First, I need to emphasize that people should not possess anything that is illegal, be it drugs, a fake ID, stolen property, or any other form of contraband. However, if you are going to possess such things, leave them at home when you are heading to court. Most Pennsylvania court facilities require a person to pass through a security checkpoint, and some of those checkpoints use X-ray machines. Simply stated, taking drugs or contraband with you to court is not a good idea.
A New Jersey man recently appeared in court and drew the attention of court security because he and his friends allegedly smelled strongly of marijuana. The security officers found 43 bags of heroin and $400.00 in cash on the man. The man was then arrested and charged with possession with intent to distribute. In Pennsylvania, the charge of Possession With Intent to Deliver under 35 P.S. 780-113(a)(30) would be an ungraded felony, and because the drug involved is heroin, the maximum sentence permitted by law for a conviction would be 15 years incarceration and a $250,000.00 fine.
How Does a Prosecutor Prove That a Person Possessed With Intent to Deliver?
As a State College criminal defense lawyer, I routinely handle drug cases in which the Centre County drug task force or other law enforcement officers execute a search warrant for a Penn State dorm room or apartment, and the warrant leads to the discovery of marijuana, cocaine, prescription pills, other drugs, or related paraphernalia. The issue in such cases is often whether or not the police will file misdemeanor possession charges or felony possession with intent to deliver charges. The prospective client almost always questions me about how the police or prosecutor can prove that the person intended to sell the drugs instead of intending to use the drugs. In a case like this, direct evidence would be an admission or written statement given to the police in which the person expressly admits that the drugs were possessed with the intent to be delivered. However, people often do not admit to anything, therefore the prosecution's case would require the presentation of circumstantial evidence and not direct evidence.

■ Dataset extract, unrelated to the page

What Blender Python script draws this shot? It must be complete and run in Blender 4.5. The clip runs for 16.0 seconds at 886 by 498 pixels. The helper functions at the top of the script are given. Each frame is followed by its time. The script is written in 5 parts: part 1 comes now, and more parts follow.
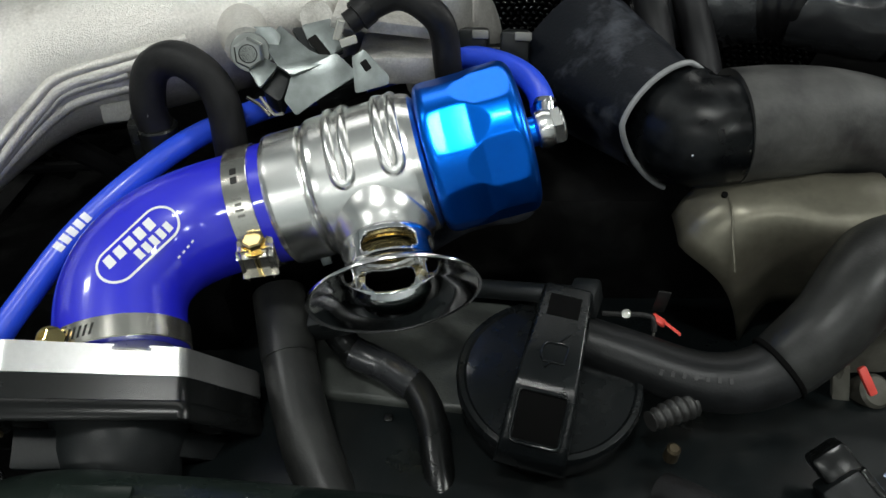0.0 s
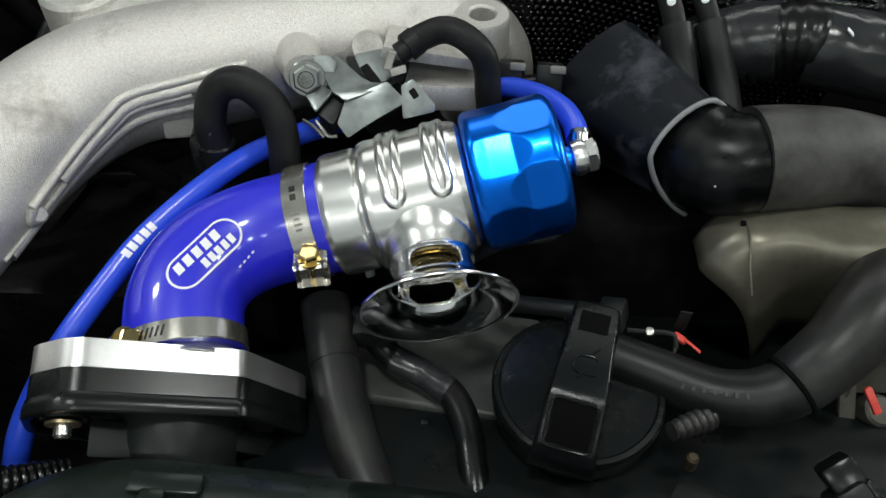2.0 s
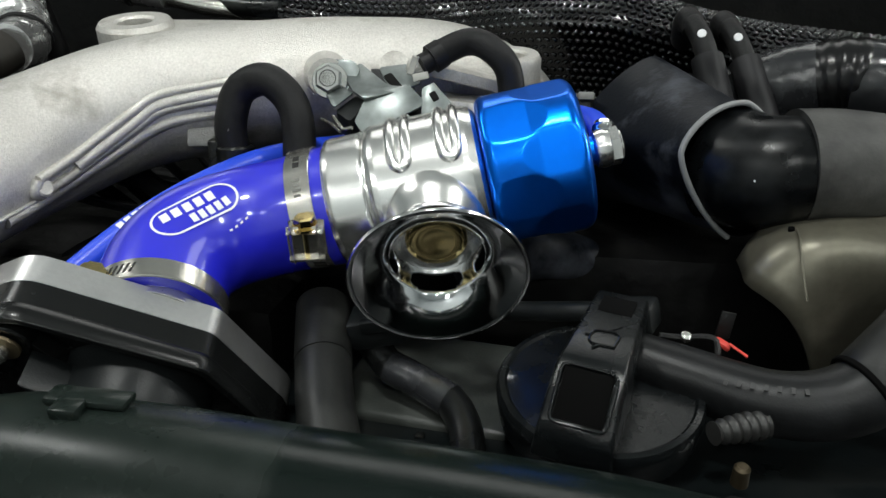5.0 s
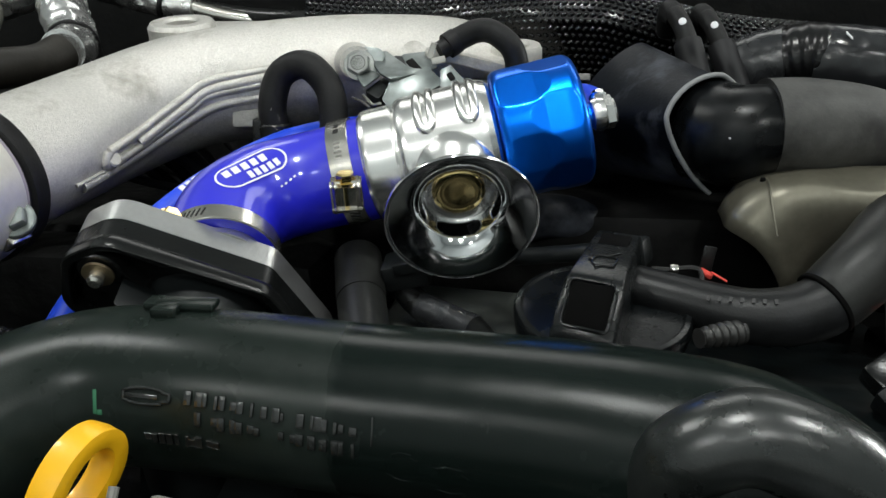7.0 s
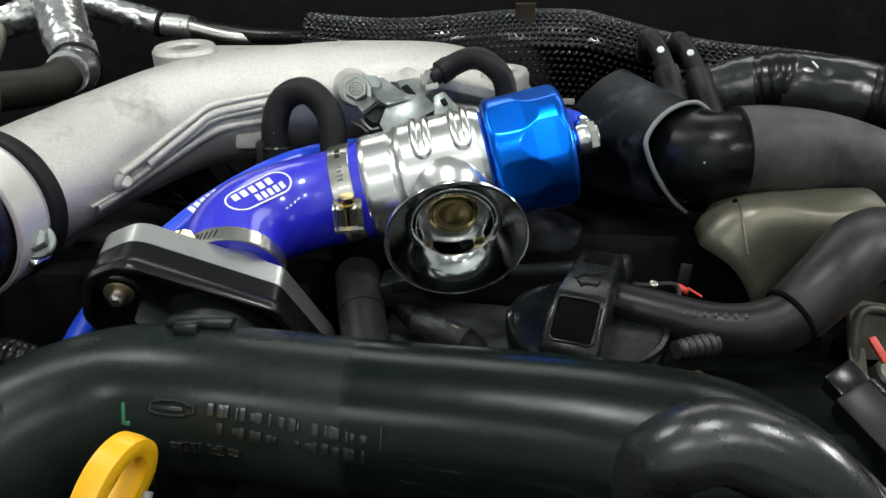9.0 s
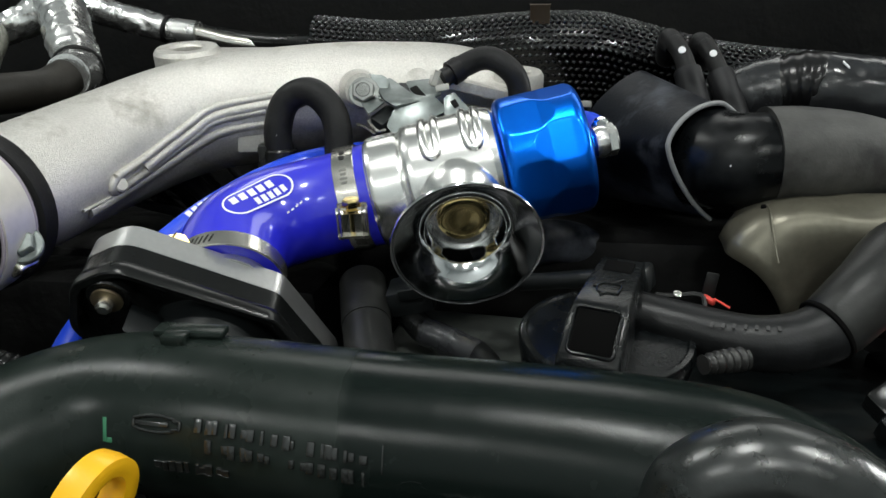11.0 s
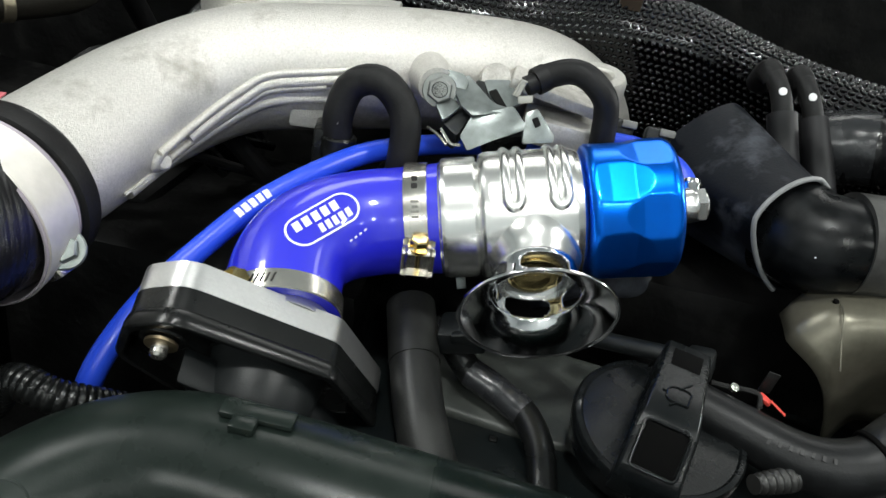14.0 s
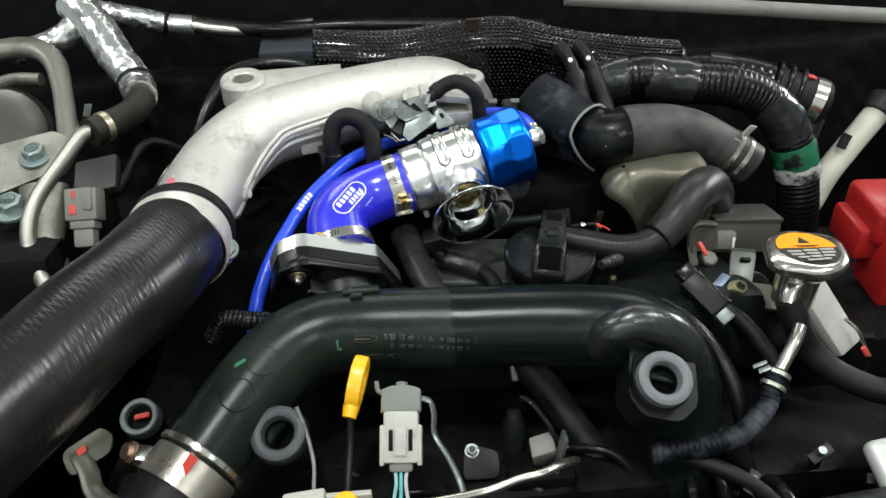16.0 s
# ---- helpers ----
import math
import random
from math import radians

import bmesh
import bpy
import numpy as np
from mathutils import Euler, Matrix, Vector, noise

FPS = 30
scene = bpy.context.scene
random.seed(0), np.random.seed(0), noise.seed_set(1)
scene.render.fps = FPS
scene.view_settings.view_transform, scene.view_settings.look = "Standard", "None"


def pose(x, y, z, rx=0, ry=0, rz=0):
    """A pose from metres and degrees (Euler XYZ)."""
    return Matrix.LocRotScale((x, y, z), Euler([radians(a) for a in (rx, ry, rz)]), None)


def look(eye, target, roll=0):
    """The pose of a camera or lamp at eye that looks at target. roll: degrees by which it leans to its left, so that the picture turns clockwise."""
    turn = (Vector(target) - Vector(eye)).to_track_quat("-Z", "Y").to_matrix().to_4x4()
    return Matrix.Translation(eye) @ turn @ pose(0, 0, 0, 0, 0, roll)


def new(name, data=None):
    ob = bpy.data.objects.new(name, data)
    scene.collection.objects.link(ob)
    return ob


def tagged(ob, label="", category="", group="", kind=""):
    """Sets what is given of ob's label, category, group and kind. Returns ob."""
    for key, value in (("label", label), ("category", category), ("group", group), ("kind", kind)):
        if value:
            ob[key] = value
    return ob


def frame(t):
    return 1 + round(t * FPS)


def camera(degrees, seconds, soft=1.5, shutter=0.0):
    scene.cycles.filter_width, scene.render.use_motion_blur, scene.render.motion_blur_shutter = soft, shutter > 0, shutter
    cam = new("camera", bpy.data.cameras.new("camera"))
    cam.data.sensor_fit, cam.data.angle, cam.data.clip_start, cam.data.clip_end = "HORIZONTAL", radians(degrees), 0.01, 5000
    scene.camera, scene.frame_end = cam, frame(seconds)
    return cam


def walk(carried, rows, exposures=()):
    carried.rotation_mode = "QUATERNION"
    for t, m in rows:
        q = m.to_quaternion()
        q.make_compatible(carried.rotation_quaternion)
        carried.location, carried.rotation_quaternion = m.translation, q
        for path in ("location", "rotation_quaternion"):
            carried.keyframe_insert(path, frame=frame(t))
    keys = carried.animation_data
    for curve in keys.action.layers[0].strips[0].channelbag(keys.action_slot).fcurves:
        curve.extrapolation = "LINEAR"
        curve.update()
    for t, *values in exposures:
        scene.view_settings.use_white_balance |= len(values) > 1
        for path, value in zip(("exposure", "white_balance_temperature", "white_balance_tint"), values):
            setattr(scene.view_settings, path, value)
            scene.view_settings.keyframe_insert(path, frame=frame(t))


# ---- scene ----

Various factors are considered by a judge or a jury in determining whether a person intended to deliver or sell drugs. One of the primary factors is the quantity of drug found. A person that smokes marijuana may be in possession of a few grams or possibly even an ounce of marijuana, but a person that is caught with 2 pounds of marijuana is more likely to be a person that is dealing weed. Many possession with intent to distribute charges are based upon evidence that the person was selling drugs, such as baggies for packaging, owe sheets evidencing payments and debts, large sums of cash, scales, and lockboxes or safes. A Penn State student that has $5,000.00 in cash near drugs gives rise to an inference that the student was selling drugs. In many Centre County cases, if the person was recently caught distributing drugs, then the police will try to admit evidence of the recent drug deliveries as proof that the other drugs were possessed with the intent to deliver as well. Whether or not the evidence is sufficient to prove that the person is guilty beyond a reasonable doubt is up to a jury.